To use these with Python, you may need to install the associated widget kits.

Tips and tricks

Virtual environment

Python provides tools to create isolated virtual environments into which packages may be installed without conflicting with other virtual environments or the system packages. Virtual environments can also run applications with different versions of Python on the same system.

See Python/Virtual environment for details.

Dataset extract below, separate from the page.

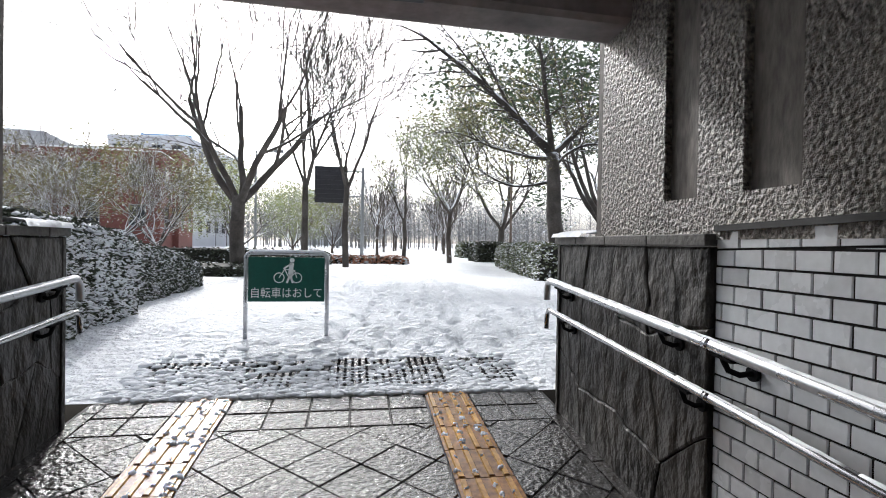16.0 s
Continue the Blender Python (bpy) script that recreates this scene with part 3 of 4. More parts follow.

Tab completion in Python shell

Since Python 3.4 tab completion is enabled by default. Note that the readline completer will only complete names in the global namespace. You can use python-jedi for a richer tab completion experience [1].

Troubleshooting

Dealing with version problem in build scripts

This article or section needs language, wiki syntax or style improvements. See Help:Style for reference.

Reason: This is an ugly hack, instead explain how to recursively fix shebangs with find and sed. (Discuss in Talk:Python#)

Many projects' build scripts assume python to be Python 2, and that would eventually result in an error — typically complaining that print 'foo' is invalid syntax. Luckily, many of them call python from the PATH environment variable instead of hardcoding #!/usr/bin/python in the shebang line, and the Python scripts are all contained within the project tree. So, instead of modifying the build scripts manually, there is a workaround. Create /usr/local/bin/python with content like this:

/usr/local/bin/python

#!/bin/bash
script=$(readlink -f -- "$1")
case "$script" in (/path/to/project1/*|/path/to/project2/*|/path/to/project3*)
    exec python2 "$@"
    ;;
esac

exec python3 "$@"

Where /path/to/project1/*|/path/to/project2/*|/path/to/project3* is a list of patterns separated by | matching all project trees. For some scripts, the path may not be the first parameter, for example Google SDK it sends -S as the first parameter. The readlink command should change to script=$(readlink -f -- "$1").

Do not forget to make it executable. Afterwards scripts within the specified project trees will be run with Python 2.